Como estabelecer critérios de seleção?
A sábia e conhecida advertência do Espírito Erasto, constante de O Livro dos Médiuns (1), de que “(…) vale mais repelir dez verdades do que admitir uma só mentira, uma só falsa teoria (…)”, é bem um convite ao bom senso que caracterizou a personalidade de Kardec e que deve ser o norteador de passos e iniciativas do movimento espírita.
A orientação vem bem a propósito diante de novidades ou propostas que se fazem insinuantes e tentam modificar a clareza com que a Doutrina Espírita se apresenta, com a introdução de práticas estranhas e alheias ao pensamento espírita, ainda que com seus valores e méritos. O critério para aceitar ou rejeitar é simples. A receita foi utilizada pelo próprio Codificador. É o princípio da universalidade dos ensinos, do consenso universal. Isso significa que os ensinos recebidos, as propostas ou novidades apresentadas devem submeter-se, rigorosamente, à concordância de transmissão e aceitação em todos os lugares, simultaneamente, e por pessoas desconhecidas entre si.
A própria palavra consenso, que significa acordo, já traduz um entendimento generalizado, de transmissão de um novo ensino ou de aceitação recíproca do que foi apresentado.
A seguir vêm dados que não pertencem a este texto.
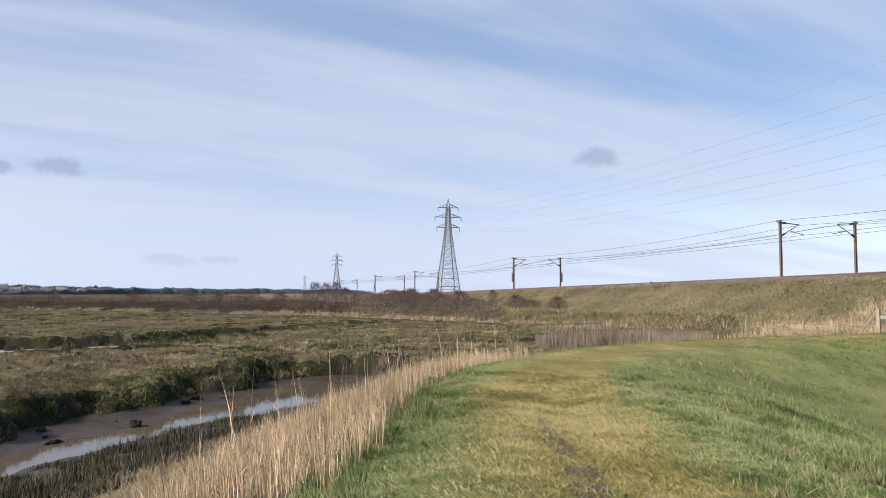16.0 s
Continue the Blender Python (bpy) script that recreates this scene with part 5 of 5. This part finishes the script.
def mast(u, q, inward, weight):
    x, y, z = rail_pt(u, q)
    m = Matrix(((-RAIL_N.x * inward, RAIL_DIR.x * inward, 0, x), (-RAIL_N.y * inward, RAIL_DIR.y * inward, 0, y), (0, 0, 1, z + 0.1), (0, 0, 0, 1)))
    ob = thing("catenary_mast", m, "brown steel overhead-line mast with an angled bracket", "mast", "overhead-line masts of the railway")
    part("post", Shape().box(-0.12, 0.12, -0.02, 0.02, 0, 7.2).box(-0.14, -0.11, -0.12, 0.12, 0, 7.2).box(0.11, 0.14, -0.12, 0.12, 0, 7.2), RUST, ob)
    part("footing", Shape().box(-0.5, 0.5, -0.5, 0.5, -0.5, 0.35), STONE, ob)
    arm = part("bracket", Shape().tube((0.1, 0, 6.9), (2.9, 0, 6.75), 0.06).tube((0.1, 0, 5.3), (2.8, 0, 6.7), 0.06).tube((1.5, 0, 5.95), (3.6, 0, 5.55), 0.045).tube((2.2, 0, 5.8), (2.2, 0, 5.5), 0.03), RUST, ob)
    part("insulator", Shape().tube((0.25, 0, 6.9), (0.8, 0, 6.87), 0.13, 0.13, 8), GLASS, arm)
    part("insulator", Shape().tube((0.2, 0, 5.35), (0.6, 0, 5.56), 0.13, 0.13, 8), GLASS, arm)
    part("feeder_bracket", Shape().tube((-0.45, 0, 6.95), (0.1, 0, 6.95), 0.05).tube((-0.45, 0, 6.95), (-0.45, 0, 7.15), 0.1, 0.1, 6), RUST, ob)
    if weight:
        part("balance_weight", Shape().tube((-0.35, 0, 1.9), (-0.35, 0, 3.9), 0.16, 0.16, 8).tube((-0.35, 0, 3.9), (-0.35, 0, 5.6), 0.02), RUST, ob)


for u, weight in ((-74, 0), (0, 0), (74, 1), (144, 0), (192, 1), (260, 0), (330, 0)):
    mast(u, 0.35, 1, weight)
for u, weight in ((-76, 0), (-2, 0), (71, 1), (150, 0), (187, 0), (262, 0)):
    mast(u, -9.3, -1, weight)
ole = thing("overhead_wires", pose(0, 0, 0), "thin contact and feeder wires above the railway", "overhead line")
posts = [-74, 0, 74, 144, 192, 260, 330]
for q, up, sag in ((-2.4, 6.75, 1.0), (-2.5, 5.5, 0.08), (-6.6, 6.75, 1.0), (-6.5, 5.5, 0.08), (0.8, 7.2, 0.8), (-9.8, 7.2, 0.8)):
    pts = []
    for a, b in zip(posts, posts[1:]):
        pts += [rail_pt(a + (b - a) * t, q, up - sag * 4 * t * (1 - t)) for t in np.arange(0, 1, 0.125)]
    part("wire", Shape().line(pts + [rail_pt(posts[-1], q, up)], 0.025), CABLE, ole)
x, y, z = rail_pt(27, -0.2)
box = thing("trackside_cabinet", pose(x, y, z + 0.3, 0, 0, -46), "low pale trackside cabinet", "cabinet")
part("body", Shape().box(-0.7, 0.7, -0.3, 0.3, 0, 0.35), STONE, box)
part("lid", Shape().box(-0.75, 0.75, -0.35, 0.35, 0.35, 0.4), STONE, box)

# ---------------------------------------------------------------- fence, timber and wayside things
fence = thing("fence", pose(0, 0, 0), "weathered post and wire fence below the embankment", "fence")
fp = []
for k in range(38):
    x, y, z = rail_pt(-42 + 3.1 * k + rng.uniform(-0.2, 0.2), 21.5 + rng.uniform(-0.2, 0.2))
    z = max(one(wall_z, x, y) if one(lambda a, b: wall_place(a, b)[0], x, y) < 14 else 0.6, float(bank_z(np.array(-42 + 3.1 * k), np.array(21.5))), 0.9)
    part("post", Shape().tube((x, y, z - 0.3), (x + rng.normal(0, 0.06), y + rng.normal(0, 0.06), z + rng.uniform(1.05, 1.3)), 0.075, 0.07, 6), WOOD, fence)
    fp.append((x, y, z))
for up in (0.5, 1.0):
    part("wire", Shape().line([(x, y, z + up) for x, y, z in fp], 0.012), STEEL, fence)
gx, gy = -4.4, -36.5
stile = thing("stile", pose(gx, gy, one(wall_z, gx, gy), 0, 0, 150), "pale timber stile post with a leaning brace", "stile")
part("post", Shape().box(-0.07, 0.07, -0.07, 0.07, -0.3, 1.25), WOOD, stile)
part("brace", Shape().tube((-0.95, 0, -0.1), (-0.05, 0, 1.1), 0.06), WOOD, stile)
part("rail", Shape().box(0, 1.6, -0.03, 0.03, 0.8, 0.95), WOOD, stile)


def drift(x, y, z, ln, turn, mat, label, r=0.12):
    ob = thing("driftwood", pose(x, y, z, 0, 3, turn), label, "driftwood")
    s = Shape()
    pts = [(ln * (k / 6 - 0.5), 0.06 * math.sin(k * 2.1), 0.03 * math.cos(k * 1.3) + r * 0.7) for k in range(7)]
    for k, (a, b) in enumerate(zip(pts, pts[1:])):
        s.tube(a, b, r * (1 - 0.07 * k), r * (1 - 0.07 * (k + 1)), 7)
    part("trunk", s, mat, ob)
    part("branch", Shape().tube(pts[4], (pts[4][0] + 0.25, 0.2, 0.4), r * 0.45, r * 0.2, 5), mat, ob)


drift(17.0, -74.5, 1.15, 3.4, -15, DARK_WOOD, "dark driftwood log at the back of the marsh", 0.13)
drift(29.0, -76.5, 0.95, 1.7, 40, WOOD, "pale bleached plank on the marsh", 0.12)


# bushes and small bare trees
def bush(name, w, h, twigs, label, mat=SCRUB):
    ob = thing(name, pose(0, 0, 0), label, "bush" if h < 4 else "tree", "bushes by the railway")
    stems = Shape()
    for k in range(7):
        a = rng.uniform(0, 6.28)
        stems.tube((rng.normal(0, w * 0.06), rng.normal(0, w * 0.06), -0.3), (math.cos(a) * w * 0.25, math.sin(a) * w * 0.25, h * 0.6), 0.05 + 0.008 * h, 0.03, 5)
    part("stem", stems, mat, ob)
    t = rng.random(twigs) ** 0.7
    a = rng.uniform(0, 6.28, twigs)
    r = w * 0.5 * np.sqrt(rng.random(twigs)) * np.sin(math.pi * (0.15 + 0.8 * t))
    v, f = blades(r * np.cos(a), r * np.sin(a), h * 0.85 * t, h * rng.uniform(0.10, 0.24, twigs), rng.uniform(0.014, 0.035, twigs) * (0.6 + h * 0.15), (np.cos(a) * h * 0.12 + rng.normal(0, 0.15, twigs), np.sin(a) * h * 0.12 + rng.normal(0, 0.15, twigs)))
    s = Shape()
    s.v, s.f = v.tolist(), f.tolist()
    part("crown", s, mat, ob)
    return ob


BUSHES = [bush("bush", 5, 2.2, 1200, "leafless brown bush below the railway"), bush("bush", 4, 3.0, 1300, "twiggy leafless bush below the railway"), bush("small_tree", 5.5, 6.5, 900, "small leafless tree by the railway"), bush("bush", 7, 2.8, 1700, "broad brown bramble thicket")]
BUSH_SPOTS = [  # azimuth, distance, kind, size
    (-146.2, 232, 2, 1.15), (-147.0, 228, 2, 1.3), (-147.8, 240, 2, 1.35), (-148.5, 235, 2, 1.05), (-149.3, 225, 1, 1.3), (-145.4, 250, 2, 0.8), (-151.0, 190, 3, 1.0), (-152.6, 165, 3, 1.25), (-153.6, 160, 1, 1.3),
    (-154.8, 150, 3, 0.9), (-156.0, 140, 3, 1.0), (-157.4, 130, 1, 1.1), (-158.5, 125, 3, 0.8), (-160.0, 140, 2, 0.55), (-161.8, 110, 1, 0.9), (-163.0, 105, 3, 0.7), (-165.0, 98, 1, 0.7), (-128.0, 260, 2, 0.9), (-124.0, 280, 1, 1.1),
    (-119.0, 290, 3, 1.0), (-121.0, 300, 2, 0.8), (-133.0, 230, 1, 1.0), (-137.0, 215, 3, 1.0), (-141.0, 205, 3, 1.2), (-143.5, 200, 1, 1.1), (-139.0, 220, 1, 0.9), (-152.0, 175, 3, 1.3), (-153.2, 150, 3, 1.2), (-155.4, 145, 1, 1.2), (-150.2, 210, 3, 1.2), (30.6, 250, 1, 1.3), (29.3, 270, 3, 1.1), (28.2, 280, 1, 1.2), (25.2, 290, 3, 0.9), (19.6, 310, 1, 0.7)]
used = set()
for a, d, kind, size in BUSH_SPOTS:
    x, y = at(a, d)
    u, q = rail_place(x, y)
    z = max(one(scrub_z, x, y) if y < 0 else one(spit_z, x, y), float(bank_z(np.array(u), np.array(q))) if q < 26 else 0.0, 0.7)
    m = pose(x, y, z, 0, 0, rng.uniform(0, 360))
    if kind in used:
        copy_thing(BUSHES[kind], m).scale = (size * (0.75 if kind == 2 else 1.1),) * 3
    else:
        BUSHES[kind].matrix_basis = m
        used.add(kind)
Considere-se que qualquer novidade, proposta ou novas ideias sempre encontram resistências, mas, quando são verdades, nada pode impedir que prevaleçam, ainda que demorem séculos. E a própria Doutrina Espírita permite essa aceitação ao permanecer disposta ao abandono de algum ponto doutrinário provado contrário pela ciência e continuamente absorver as conquistas da própria ciência. Aliás esses parâmetros nunca a deixam ultrapassada, pois a mantém totalmente atualizada.
Alguém poderá levantar as questões litigiosas, que ainda não chegaram a um acordo geral. Deixemos a resposta com o próprio Kardec: «A força do Espiritismo não reside na opinião de um homem nem de um Espírito; ela está na universalidade do ensinamento dado pelos últimos; o controle universal, como o sufrágio universal, decidirá no porvir as questões litigiosas; fundirá a unidade da Doutrina bem melhor do que um concílio de homens. Esse princípio, disso estamos certos, senhores, fará o seu caminho, como fez o Fora da Caridade não há salvação, porque está fundamentado sobre a mais rigorosa lógica e na abdicação da personalidade. Não poderá contrariar senão os adversários do Espiritismo, e aqueles que não têm fé senão em suas luzes pessoais.”(2)
Quanto à verdade, somos incapazes ainda de sua compreensão absoluta. Ela vai sendo conquistada gradativamente, a lentos e penosos passos de progresso. Porém, podemos nos entender no consenso geral, critério utilizado por Kardec para aceitação de novas ideias, ensinos ou propostas apresentadas.
Trazemos tais reflexões em virtude do que o próprio Codificador escreveu na Revista Espírita de janeiro de 1862, que transcrevemos parcialmente: “(…) mas ainda há questões duvidosas, seja que não hajam sido resolvidas, seja que hajam sido em sentido diferente pelos homens, e mesmo pelos Espíritos (…) O melhor critério, em caso de divergência, é a conformidade do ensino pelos diferentes Espíritos, e transmitidos por médiuns completamente estranhos uns aos outros. Quando o mesmo princípio for proclamado ou condenado pela maioria, será necessário render-se à evidência. Se é um meio de se chegar à verdade, seguramente, é pela concordância tanto quanto pela racionalidade das comunicações, ajudadas pelos meios que temos para constatar a superioridade ou a inferioridade dos Espíritos; cessando a opinião de ser individual, por tornar-se coletiva, adquire um grau de mais autenticidade, uma vez que não pode ser considerada como o resultado de uma influência pessoal ou local. Aqueles que ainda estão incertos terão uma base para fixar suas idéias, porque seria irracional pensar que, aquele que está só, ou quase, em sua opinião, tem razão contra todos (…)”.
Com tais pensamentos, não há o que temer. Havendo dúvidas e falta de consenso, fiquemos com o critério de Kardec: o controle universal dos ensinos, cujas bases estão solidificadas no consenso geral.
(1) item 230, capítulo XX da segunda parte, página 265 da 49a edição IDE, com tradução de Salvador Gentile.
(2) Revista Espírita, de 1864, p. 141.